"Oh, no," groaned 17-year-old Hayden Hutzell, as the car she was driving thumped over yet another neon orange traffic cone.
By the time she finished her ride of a few hundred yards in the Sunday afternoon sun, the Ellicott City teenager had slowly rolled the car over more lane-marking cones than she could remember, weaving in and out of makeshift lanes she could barely detect. She was unable to reply to her police officer-instructor's simple question of how many months ago she got her driver's license.
Hayden was doing a simulation of drunken driving. She wore goggles that replicated the disorientation of driving with a blood-alcohol level of 0.25 percent — more than three times the 0.08 percent that equates to drunken driving under state law.
"This makes me feel so dizzy," Hayden said in between Officer Shane Stevenson's demands that she tell him how long she had had a license.
"I tried to focus. I was trying to answer his questions. But I couldn't focus on what I was doing," Hayden said, after acknowledging that her driving performance was "just awful."
The exercise was one of several in "Driving Skills for Life," a free program that aims to teach young drivers how to handle emergency lane changes and give them firsthand appreciation of the hazards of driving while distracted or under the influence of alcohol or drugs.
The Ford Motor Co. Fund, in partnership with the Governors Highway Safety Association and the Maryland State Highway Administration's Highway Safety Office, ran the at-capacity behind-the-wheel class four times over the weekend on a closed course in Sykesville where law enforcement personnel learn driving skills.
Ford, with the governors group, runs the safety program in about 10 locations a year across the country.
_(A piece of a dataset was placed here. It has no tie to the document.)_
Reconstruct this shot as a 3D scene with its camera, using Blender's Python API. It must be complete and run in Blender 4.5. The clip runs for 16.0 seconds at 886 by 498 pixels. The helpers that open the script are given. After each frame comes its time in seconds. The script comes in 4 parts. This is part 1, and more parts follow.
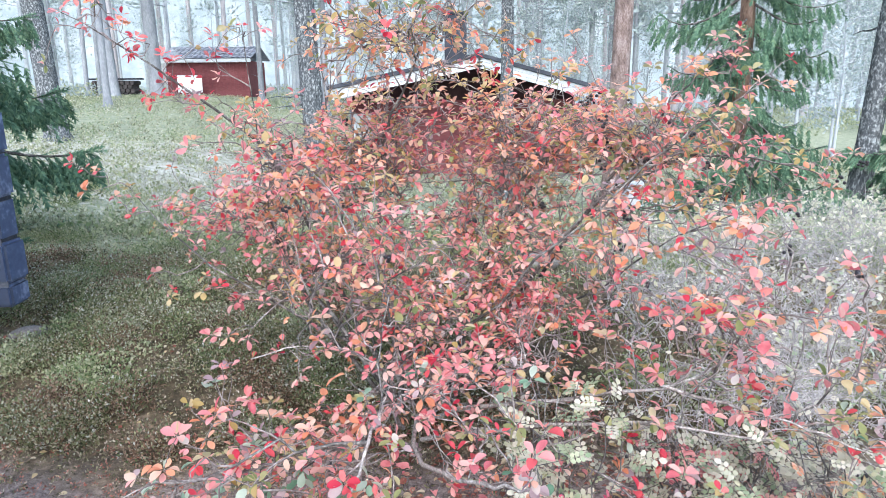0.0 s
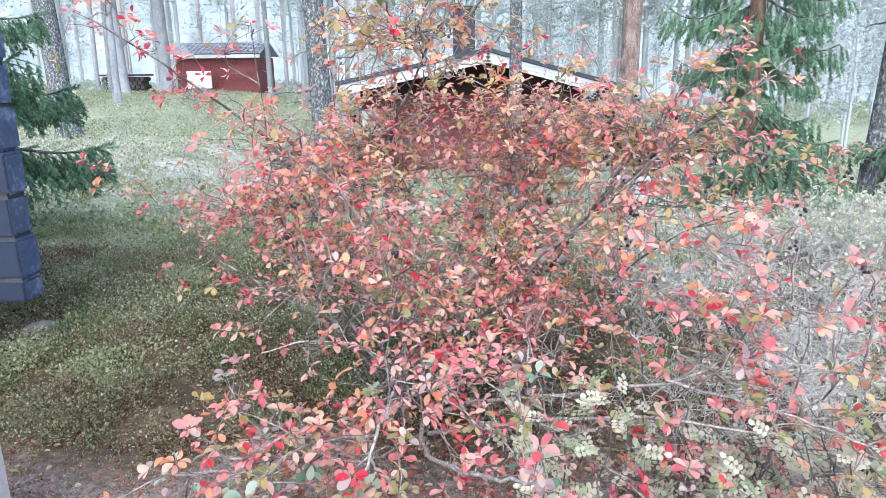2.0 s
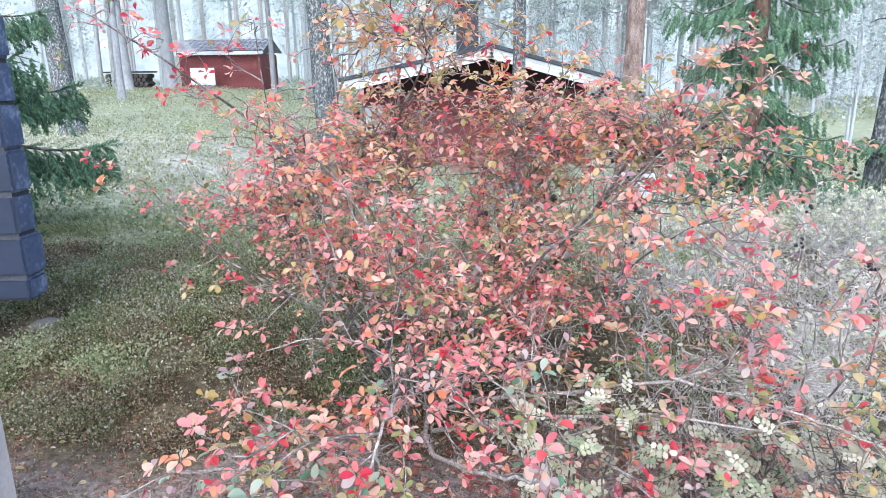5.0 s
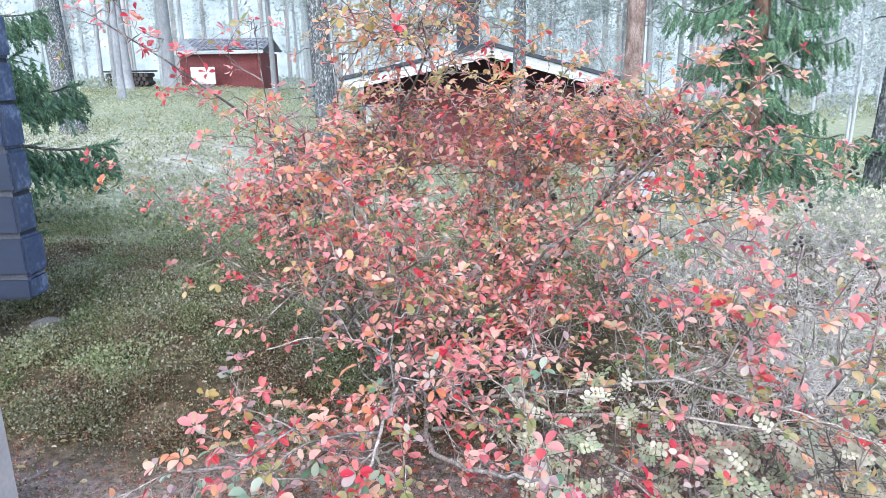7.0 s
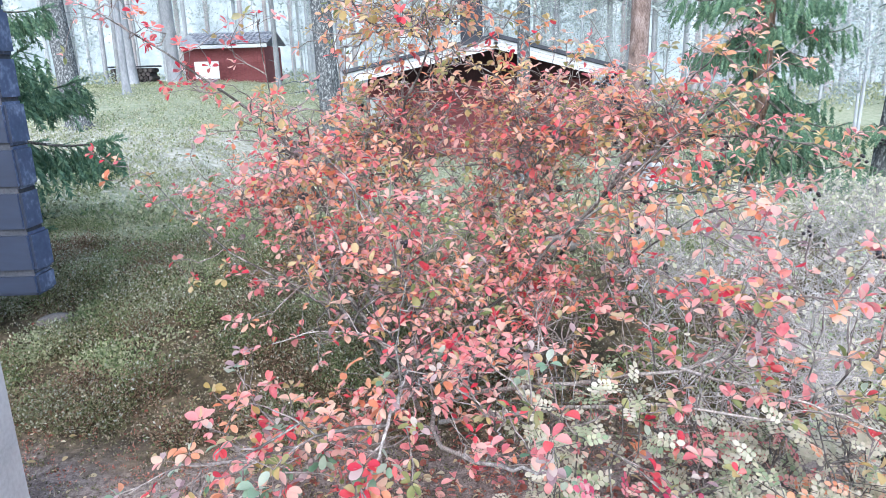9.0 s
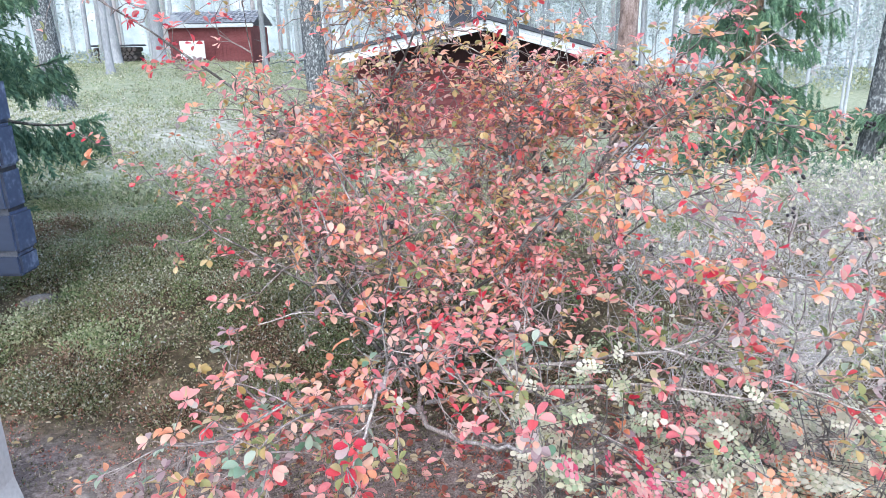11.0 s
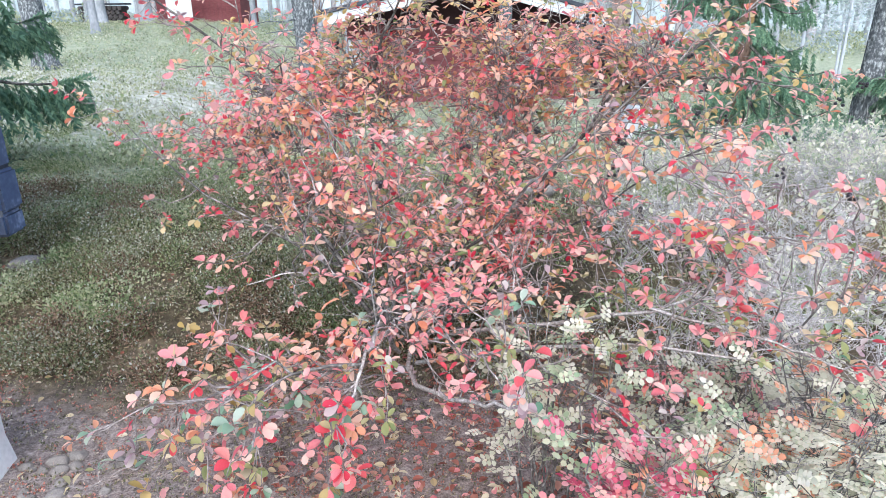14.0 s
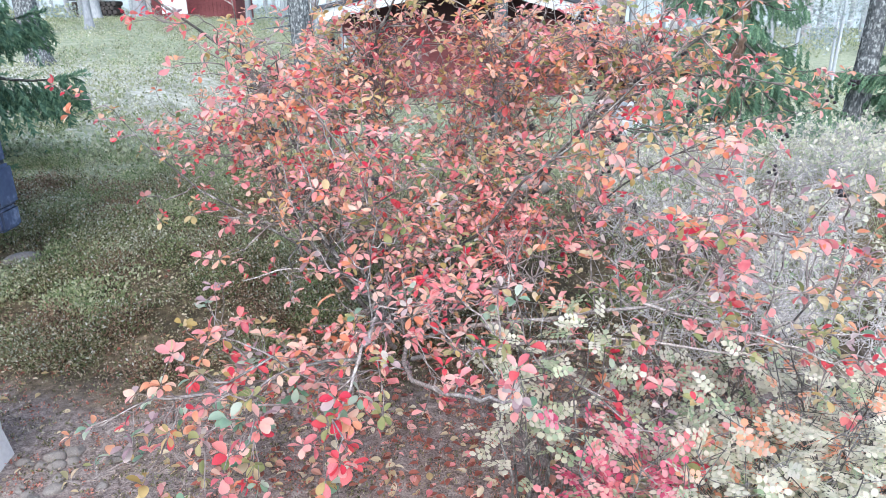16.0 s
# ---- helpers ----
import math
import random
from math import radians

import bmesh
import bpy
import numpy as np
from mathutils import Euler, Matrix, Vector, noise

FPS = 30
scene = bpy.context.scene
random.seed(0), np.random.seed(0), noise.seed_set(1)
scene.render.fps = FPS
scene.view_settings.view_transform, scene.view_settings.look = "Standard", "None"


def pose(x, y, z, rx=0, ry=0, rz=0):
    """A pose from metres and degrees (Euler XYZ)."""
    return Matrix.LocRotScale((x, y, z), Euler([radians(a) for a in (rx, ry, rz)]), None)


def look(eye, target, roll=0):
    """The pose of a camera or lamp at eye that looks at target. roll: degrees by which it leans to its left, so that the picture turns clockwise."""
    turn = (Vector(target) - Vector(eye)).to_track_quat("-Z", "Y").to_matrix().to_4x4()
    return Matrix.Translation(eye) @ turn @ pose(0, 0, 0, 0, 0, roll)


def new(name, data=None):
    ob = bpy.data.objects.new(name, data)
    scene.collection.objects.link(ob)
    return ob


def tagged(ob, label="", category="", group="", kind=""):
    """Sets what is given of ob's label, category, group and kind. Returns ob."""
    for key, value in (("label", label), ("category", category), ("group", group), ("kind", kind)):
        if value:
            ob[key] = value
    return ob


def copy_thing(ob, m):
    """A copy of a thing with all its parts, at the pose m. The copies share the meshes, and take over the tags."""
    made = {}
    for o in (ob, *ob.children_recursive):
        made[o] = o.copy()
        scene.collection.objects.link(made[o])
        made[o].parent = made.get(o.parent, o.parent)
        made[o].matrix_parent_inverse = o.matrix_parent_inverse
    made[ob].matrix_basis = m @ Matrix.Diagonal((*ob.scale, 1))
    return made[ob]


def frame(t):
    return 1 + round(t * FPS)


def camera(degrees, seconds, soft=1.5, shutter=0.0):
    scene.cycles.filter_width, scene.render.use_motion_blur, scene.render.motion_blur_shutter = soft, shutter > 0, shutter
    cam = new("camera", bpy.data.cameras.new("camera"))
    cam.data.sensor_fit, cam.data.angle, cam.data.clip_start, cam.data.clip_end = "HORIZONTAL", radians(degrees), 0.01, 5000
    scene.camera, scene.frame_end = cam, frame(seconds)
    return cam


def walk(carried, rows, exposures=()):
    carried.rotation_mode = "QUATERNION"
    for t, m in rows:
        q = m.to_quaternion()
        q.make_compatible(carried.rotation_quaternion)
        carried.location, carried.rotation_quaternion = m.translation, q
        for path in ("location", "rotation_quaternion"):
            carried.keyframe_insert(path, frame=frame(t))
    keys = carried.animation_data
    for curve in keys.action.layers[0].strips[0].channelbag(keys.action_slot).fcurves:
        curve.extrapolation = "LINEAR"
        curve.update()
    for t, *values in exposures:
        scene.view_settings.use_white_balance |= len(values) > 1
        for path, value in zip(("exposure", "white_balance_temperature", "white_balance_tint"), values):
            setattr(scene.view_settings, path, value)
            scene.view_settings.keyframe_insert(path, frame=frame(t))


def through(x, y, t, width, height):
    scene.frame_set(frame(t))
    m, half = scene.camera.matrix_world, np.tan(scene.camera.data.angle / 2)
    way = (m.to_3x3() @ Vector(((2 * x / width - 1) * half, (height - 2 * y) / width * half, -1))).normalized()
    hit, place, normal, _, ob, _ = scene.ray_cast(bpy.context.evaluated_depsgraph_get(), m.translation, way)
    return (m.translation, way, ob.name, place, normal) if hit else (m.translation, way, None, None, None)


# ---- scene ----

cam = camera(66.84, 16.0, soft=0.5)
walk(cam, [
    (0.0, pose(-0.0062, 0.0155, 1.5888, 76.328, 0.523, -1.273)),
    (0.5, pose(-0.0058, 0.0109, 1.5932, 76.862, 0.479, -0.964)),
    (1.0, pose(-0.0075, 0.0068, 1.5914, 75.826, 0.281, -0.579)),
    (1.5, pose(-0.0035, -0.0009, 1.5942, 75.454, 0.518, -0.931)),
    (2.0, pose(-0.0011, -0.0022, 1.5955, 75.912, 0.737, -0.553)),
    (2.5, pose(-0.0020, -0.0005, 1.5930, 75.609, 0.861, -0.336)),
    (3.0, pose(-0.0012, 0.0067, 1.5944, 75.746, 0.785, -0.028)),
    (3.5, pose(-0.0010, 0.0101, 1.5955, 75.572, 0.936, -0.395)),
    (6.0, pose(-0.0032, -0.0023, 1.5994, 75.616, 0.869, -0.215)),
    (6.5, pose(-0.0009, -0.0037, 1.5993, 75.324, 0.801, -0.619)),
    (7.0, pose(-0.0000, -0.0000, 1.6000, 75.498, 0.968, -0.250)),
    (7.5, pose(0.0008, 0.0012, 1.5994, 75.420, 0.898, -0.287)),
    (8.0, pose(-0.0004, 0.0029, 1.5985, 75.062, 1.259, -0.183)),
    (8.5, pose(-0.0007, 0.0070, 1.5991, 74.675, 1.450, -0.109)),
    (9.0, pose(0.0004, 0.0076, 1.5984, 74.874, 1.563, 0.084)),
    (11.5, pose(0.0062, 0.0094, 1.5889, 72.832, 0.981, -1.021)),
    (12.0, pose(0.0056, 0.0118, 1.5872, 72.422, 0.673, -0.820)),
    (12.5, pose(0.0075, 0.0077, 1.5849, 72.339, 0.847, -1.094)),
    (13.0, pose(0.0093, 0.0080, 1.5821, 71.777, 0.937, -1.018)),
    (13.5, pose(0.0122, 0.0096, 1.5801, 71.242, 0.479, -1.327)),
    (14.0, pose(0.0144, 0.0098, 1.5738, 70.399, 0.769, -1.438)),
    (14.5, pose(0.0126, 0.0061, 1.5728, 70.080, 0.302, -1.431)),
    (15.0, pose(0.0127, 0.0002, 1.5713, 69.725, 0.165, -1.542)),
    (15.5, pose(0.0147, -0.0051, 1.5722, 69.927, 0.459, -1.638)),
    (16.0, pose(0.0150, -0.0050, 1.5778, 70.091, 0.675, -1.785)),], exposures=[(0.0, 1.43, 5830, 7), (16.0, 1.43, 5830, 7)])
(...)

The instructors have backgrounds in auto racing, lending the training an air of authority on dangerous driving.
"Two things mess with your brain: alcohol and being 17," instructor Mike Speck told the parents and teenagers.
The final session drew about 70 teenagers from around Maryland and nearby states. Many were brought there at the insistence of parents who said hands-on lessons from professionals would sink in better than their own reminders of no-texting while driving. Besides, some parents said, skills such as how to control a spinning vehicle are not meant to be practiced on traffic-laden local roads.
Officials said that in Maryland, where the program kicked off National Teen Driver Safety Week, 30 people are injured every day because of the actions of young drivers, many of whom are distracted or inexperienced.
"I just thought that, you know what, this is the place to learn," Laurie Benzing, whose 16-year-old daughter Rachel accompanied Hayden, said as she stood with adults watching youths poorly maneuver cars (all — what else — Fords) through a winding course while scrolling through cell phone contact lists, reading maps, fiddling with the radio and the like.
The high-pitched squeal of tires carried throughout the site, as Mustang after Mustang, their rear axles altered so the car would skid in a turn, spun out on the course.
Teens acknowleded, some reluctantly, that the training was an eye-opener.
"It was helpful to know … to be able to practice how driving is and experience things I wouldn't be able to do on the road. The guy had me texting while driving — I completely ran out of the lanes," said Briana Prettyman, 16, of Severna Park. Behind her, adults who tried on the drunken-driving goggles stumbled into each other.
Larry Lint of Silver Spring said he could tell that his 16-year-old son, Duncan, was gaining driving skills, and Duncan acknowledged that this practice was helpful.
"You know that old adage: Every teenager knows everything? Now they're experiencing something else and they are thinking, 'Maybe there's something to it,' " Lint said.
Police said programs such as this complement the basic driver education.
"I almost wish they would make it mandatory," said Sykesville Police Sgt. John Kilgore, who led the anti-drunken-driving program.